▶ Do this: Quote from the first line below through the line that contains "scene.render.fps = FPS", both included, and leave the pictures out.

** Start Recorded data **

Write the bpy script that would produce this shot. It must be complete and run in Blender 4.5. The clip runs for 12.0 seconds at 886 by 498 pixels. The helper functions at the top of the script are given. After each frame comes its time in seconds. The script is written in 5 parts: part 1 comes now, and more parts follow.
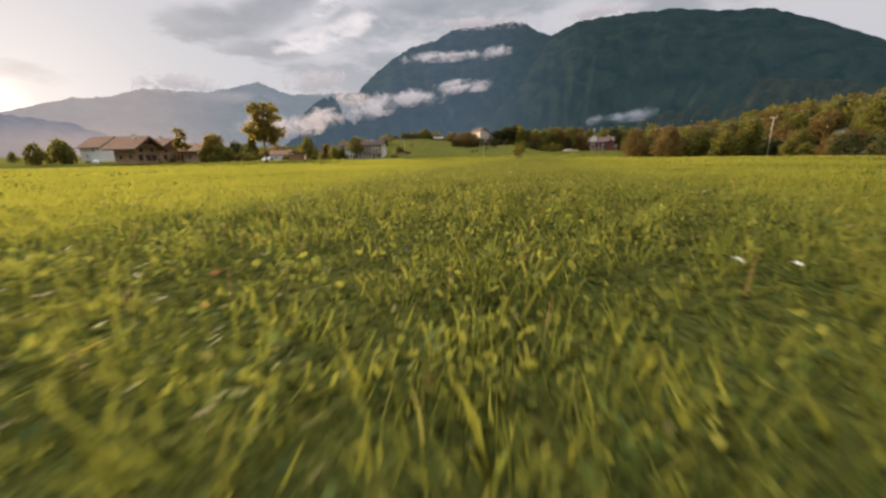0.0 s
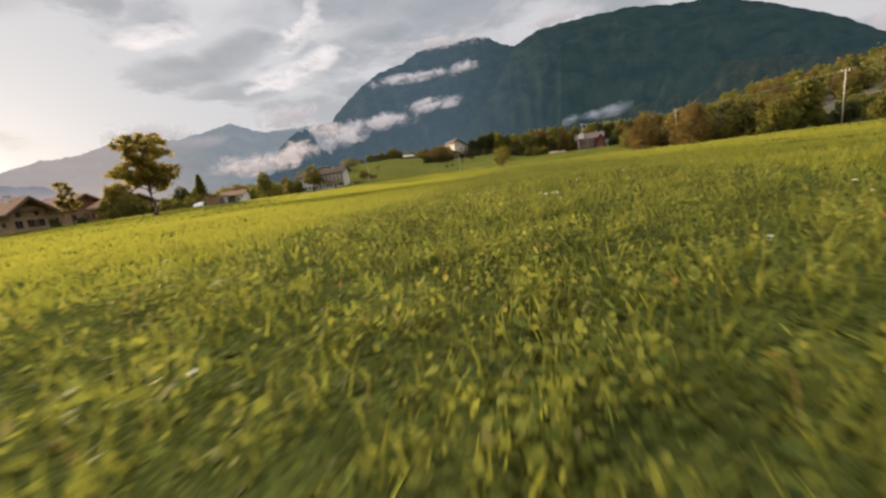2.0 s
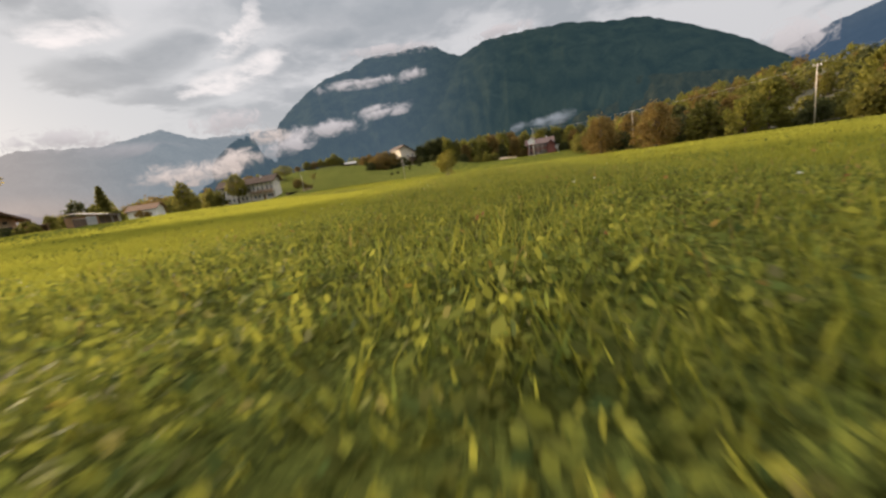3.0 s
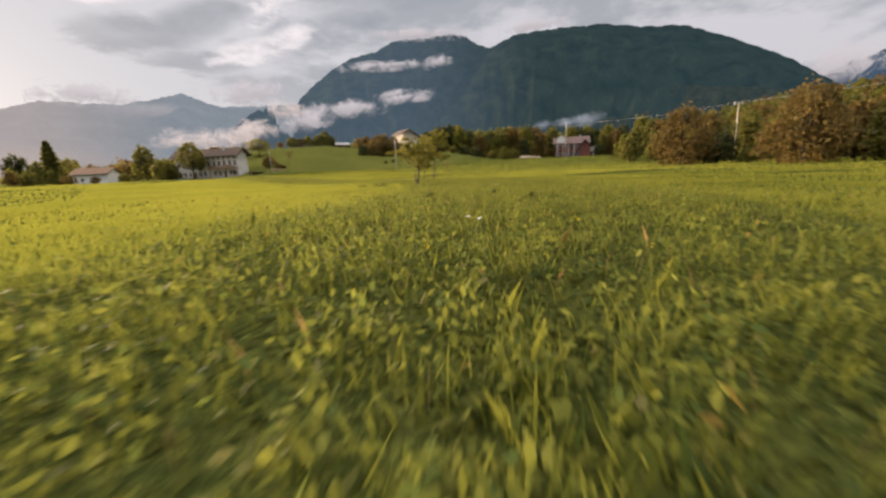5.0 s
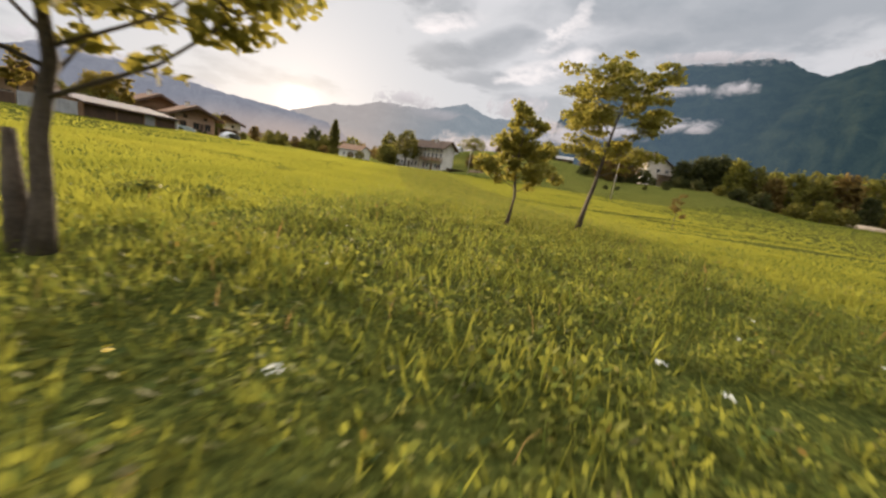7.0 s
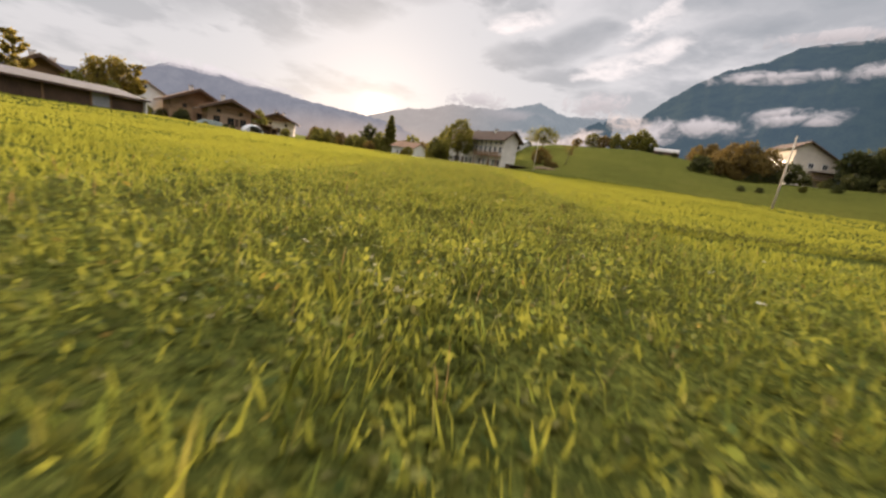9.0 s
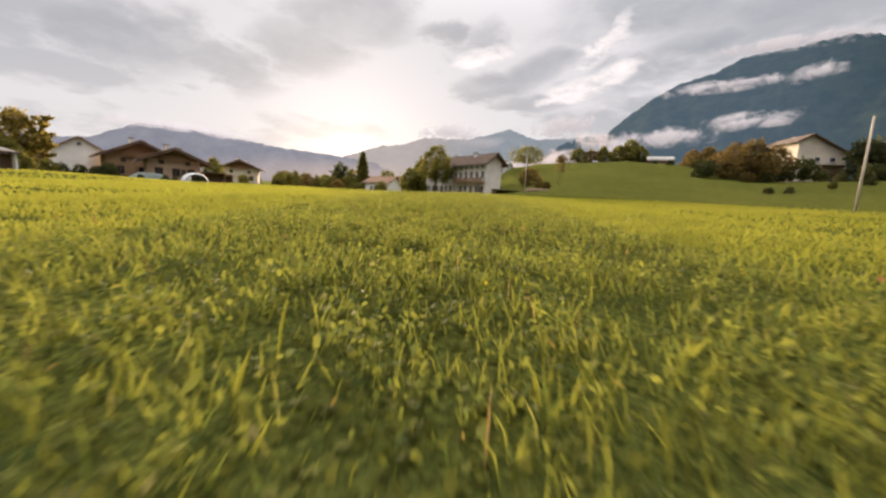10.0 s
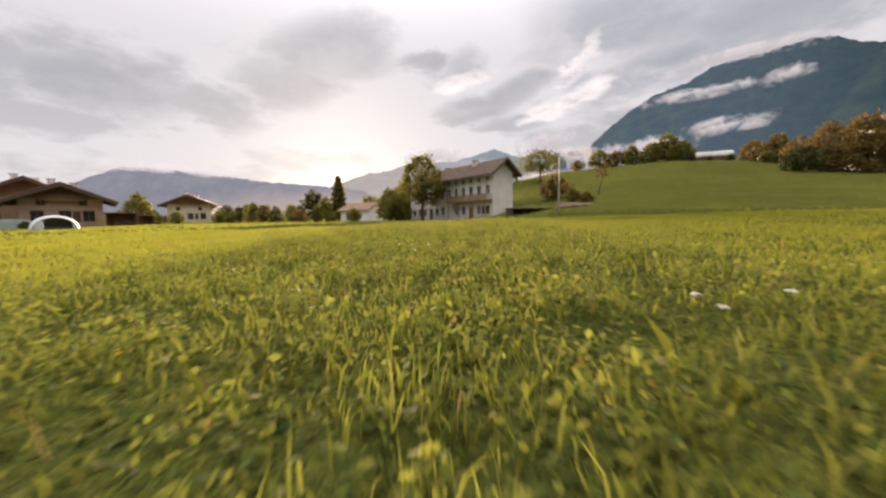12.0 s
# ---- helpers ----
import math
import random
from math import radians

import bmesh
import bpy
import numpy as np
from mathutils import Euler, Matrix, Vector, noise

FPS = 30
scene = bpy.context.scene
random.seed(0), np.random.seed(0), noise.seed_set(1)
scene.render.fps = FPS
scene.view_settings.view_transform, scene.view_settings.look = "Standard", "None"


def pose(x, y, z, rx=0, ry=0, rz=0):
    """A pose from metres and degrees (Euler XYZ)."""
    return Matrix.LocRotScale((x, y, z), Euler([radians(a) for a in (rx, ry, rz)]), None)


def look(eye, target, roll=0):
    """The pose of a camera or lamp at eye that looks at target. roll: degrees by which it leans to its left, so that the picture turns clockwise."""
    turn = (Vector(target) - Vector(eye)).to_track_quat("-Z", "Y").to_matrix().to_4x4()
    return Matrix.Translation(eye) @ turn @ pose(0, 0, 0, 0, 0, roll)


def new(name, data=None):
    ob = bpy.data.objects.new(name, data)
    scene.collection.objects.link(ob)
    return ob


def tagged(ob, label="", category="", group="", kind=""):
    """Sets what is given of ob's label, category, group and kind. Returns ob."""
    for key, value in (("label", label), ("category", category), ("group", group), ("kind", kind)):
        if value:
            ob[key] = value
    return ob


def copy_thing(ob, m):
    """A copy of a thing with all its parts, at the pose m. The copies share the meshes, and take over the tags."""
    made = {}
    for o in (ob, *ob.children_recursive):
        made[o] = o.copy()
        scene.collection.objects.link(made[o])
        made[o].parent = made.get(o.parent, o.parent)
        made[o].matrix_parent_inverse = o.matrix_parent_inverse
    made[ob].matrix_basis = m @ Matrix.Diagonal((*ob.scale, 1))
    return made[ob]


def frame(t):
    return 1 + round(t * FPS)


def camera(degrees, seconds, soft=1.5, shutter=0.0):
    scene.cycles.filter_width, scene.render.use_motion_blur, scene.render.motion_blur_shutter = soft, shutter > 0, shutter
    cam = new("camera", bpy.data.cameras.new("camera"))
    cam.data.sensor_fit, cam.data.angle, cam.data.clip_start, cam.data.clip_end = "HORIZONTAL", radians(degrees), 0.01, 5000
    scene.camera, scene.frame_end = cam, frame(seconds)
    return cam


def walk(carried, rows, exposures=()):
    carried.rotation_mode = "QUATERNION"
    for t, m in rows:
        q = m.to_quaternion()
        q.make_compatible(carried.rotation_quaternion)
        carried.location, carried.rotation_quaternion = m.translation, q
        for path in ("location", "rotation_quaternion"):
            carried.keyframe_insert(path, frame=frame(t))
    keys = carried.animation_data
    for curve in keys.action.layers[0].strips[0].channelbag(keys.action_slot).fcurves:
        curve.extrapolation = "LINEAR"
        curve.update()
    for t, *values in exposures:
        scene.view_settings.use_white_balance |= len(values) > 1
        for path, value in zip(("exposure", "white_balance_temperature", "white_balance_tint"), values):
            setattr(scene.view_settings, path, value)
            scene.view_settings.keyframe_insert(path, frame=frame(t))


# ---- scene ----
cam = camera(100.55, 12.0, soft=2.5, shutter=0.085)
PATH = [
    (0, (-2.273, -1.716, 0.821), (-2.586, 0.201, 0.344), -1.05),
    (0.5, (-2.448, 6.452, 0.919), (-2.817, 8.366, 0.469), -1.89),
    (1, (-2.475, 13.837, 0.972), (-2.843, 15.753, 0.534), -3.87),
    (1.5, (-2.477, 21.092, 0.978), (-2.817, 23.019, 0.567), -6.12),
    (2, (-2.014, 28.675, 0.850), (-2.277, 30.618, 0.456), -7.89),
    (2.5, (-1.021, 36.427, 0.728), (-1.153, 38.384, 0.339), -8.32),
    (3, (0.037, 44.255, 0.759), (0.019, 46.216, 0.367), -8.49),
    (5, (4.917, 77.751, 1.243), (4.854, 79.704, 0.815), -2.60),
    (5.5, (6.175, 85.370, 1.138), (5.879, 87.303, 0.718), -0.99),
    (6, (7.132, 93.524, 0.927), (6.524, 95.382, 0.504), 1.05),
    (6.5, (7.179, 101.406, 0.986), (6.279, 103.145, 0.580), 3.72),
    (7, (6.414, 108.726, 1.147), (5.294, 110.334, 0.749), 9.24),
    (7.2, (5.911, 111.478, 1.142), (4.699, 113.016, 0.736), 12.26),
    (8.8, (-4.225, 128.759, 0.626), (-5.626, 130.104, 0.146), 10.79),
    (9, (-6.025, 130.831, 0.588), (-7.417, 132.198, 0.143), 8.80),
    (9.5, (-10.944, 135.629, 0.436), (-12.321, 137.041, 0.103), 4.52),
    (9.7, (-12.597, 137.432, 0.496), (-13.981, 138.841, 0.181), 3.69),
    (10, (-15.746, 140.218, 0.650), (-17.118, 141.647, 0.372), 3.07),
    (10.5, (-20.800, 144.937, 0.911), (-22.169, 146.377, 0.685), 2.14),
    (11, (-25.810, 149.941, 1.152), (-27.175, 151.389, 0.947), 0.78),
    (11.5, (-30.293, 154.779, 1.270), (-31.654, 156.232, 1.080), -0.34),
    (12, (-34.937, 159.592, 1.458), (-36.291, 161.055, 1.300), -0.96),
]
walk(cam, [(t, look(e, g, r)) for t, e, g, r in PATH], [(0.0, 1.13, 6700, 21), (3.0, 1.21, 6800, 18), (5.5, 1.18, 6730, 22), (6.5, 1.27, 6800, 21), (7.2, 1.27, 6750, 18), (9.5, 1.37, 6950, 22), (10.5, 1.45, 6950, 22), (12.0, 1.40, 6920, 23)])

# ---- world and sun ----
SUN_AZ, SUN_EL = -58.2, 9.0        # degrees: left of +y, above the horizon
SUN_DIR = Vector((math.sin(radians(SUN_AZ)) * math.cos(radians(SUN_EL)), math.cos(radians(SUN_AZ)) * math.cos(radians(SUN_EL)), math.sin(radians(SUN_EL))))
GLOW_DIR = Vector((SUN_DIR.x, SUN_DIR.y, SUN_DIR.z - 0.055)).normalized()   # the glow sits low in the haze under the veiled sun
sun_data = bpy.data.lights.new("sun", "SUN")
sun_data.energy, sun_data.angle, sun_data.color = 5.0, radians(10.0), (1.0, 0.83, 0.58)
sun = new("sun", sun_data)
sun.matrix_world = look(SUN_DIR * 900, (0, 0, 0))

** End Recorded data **

▶ Answer:
Write the bpy script that would produce this shot. It must be complete and run in Blender 4.5. The clip runs for 12.0 seconds at 886 by 498 pixels. The helper functions at the top of the script are given. After each frame comes its time in seconds. The script is written in 5 parts: part 1 comes now, and more parts follow.
0.0 s
2.0 s
3.0 s
5.0 s
7.0 s
9.0 s
10.0 s
12.0 s
# ---- helpers ----
import math
import random
from math import radians

import bmesh
import bpy
import numpy as np
from mathutils import Euler, Matrix, Vector, noise

FPS = 30
scene = bpy.context.scene
random.seed(0), np.random.seed(0), noise.seed_set(1)
scene.render.fps = FPS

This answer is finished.